▶ **WORK REQUIRED**: Retype, exactly as written, every line from the one containing "# ---- helpers" down to the one containing "scene.render.fps = FPS", including both, and nothing else.

▶ **DATA BLOCK**:
>> begin

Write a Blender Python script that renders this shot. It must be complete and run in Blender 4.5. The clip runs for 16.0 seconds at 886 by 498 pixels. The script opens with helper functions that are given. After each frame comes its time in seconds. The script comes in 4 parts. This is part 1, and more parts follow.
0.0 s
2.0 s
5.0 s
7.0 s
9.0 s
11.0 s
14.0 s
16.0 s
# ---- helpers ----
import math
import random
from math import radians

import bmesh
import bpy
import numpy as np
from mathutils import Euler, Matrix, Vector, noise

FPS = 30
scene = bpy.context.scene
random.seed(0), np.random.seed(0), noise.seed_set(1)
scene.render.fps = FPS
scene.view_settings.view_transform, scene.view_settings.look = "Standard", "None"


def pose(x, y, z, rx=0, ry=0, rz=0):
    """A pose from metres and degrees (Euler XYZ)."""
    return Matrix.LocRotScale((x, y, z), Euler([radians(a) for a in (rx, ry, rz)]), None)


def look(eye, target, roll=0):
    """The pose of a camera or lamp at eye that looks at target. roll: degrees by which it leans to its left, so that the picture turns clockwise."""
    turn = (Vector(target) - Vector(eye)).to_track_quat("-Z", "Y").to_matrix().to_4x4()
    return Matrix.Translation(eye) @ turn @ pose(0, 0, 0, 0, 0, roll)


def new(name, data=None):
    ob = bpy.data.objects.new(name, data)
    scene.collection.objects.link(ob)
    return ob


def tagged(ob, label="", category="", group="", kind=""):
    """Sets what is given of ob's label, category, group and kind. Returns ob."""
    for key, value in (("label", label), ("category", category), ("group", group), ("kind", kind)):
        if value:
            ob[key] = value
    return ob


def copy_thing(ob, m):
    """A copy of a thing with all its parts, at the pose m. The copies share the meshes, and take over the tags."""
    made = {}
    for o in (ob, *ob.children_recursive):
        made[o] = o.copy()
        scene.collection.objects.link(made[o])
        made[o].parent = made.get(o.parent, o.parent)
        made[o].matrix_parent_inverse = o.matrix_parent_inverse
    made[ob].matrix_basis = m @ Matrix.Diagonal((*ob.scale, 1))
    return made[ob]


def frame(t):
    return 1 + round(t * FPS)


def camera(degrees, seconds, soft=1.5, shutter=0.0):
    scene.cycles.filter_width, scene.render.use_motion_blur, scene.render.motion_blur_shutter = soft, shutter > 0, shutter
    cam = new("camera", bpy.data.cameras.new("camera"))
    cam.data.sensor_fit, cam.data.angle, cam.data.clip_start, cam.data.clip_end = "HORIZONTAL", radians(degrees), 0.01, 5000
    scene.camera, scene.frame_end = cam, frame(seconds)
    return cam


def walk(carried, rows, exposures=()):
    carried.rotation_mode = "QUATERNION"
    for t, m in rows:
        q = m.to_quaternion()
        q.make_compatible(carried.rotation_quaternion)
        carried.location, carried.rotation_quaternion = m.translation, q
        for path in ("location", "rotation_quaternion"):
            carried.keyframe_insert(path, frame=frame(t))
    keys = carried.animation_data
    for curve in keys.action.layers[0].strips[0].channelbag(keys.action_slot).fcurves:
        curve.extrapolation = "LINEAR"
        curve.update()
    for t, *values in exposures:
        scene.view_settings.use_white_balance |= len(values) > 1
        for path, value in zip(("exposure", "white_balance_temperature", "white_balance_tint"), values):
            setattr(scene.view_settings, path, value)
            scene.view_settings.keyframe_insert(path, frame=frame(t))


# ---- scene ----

>> end

▶ **OUTPUT**:
# ---- helpers ----
import math
import random
from math import radians

import bmesh
import bpy
import numpy as np
from mathutils import Euler, Matrix, Vector, noise

FPS = 30
scene = bpy.context.scene
random.seed(0), np.random.seed(0), noise.seed_set(1)
scene.render.fps = FPS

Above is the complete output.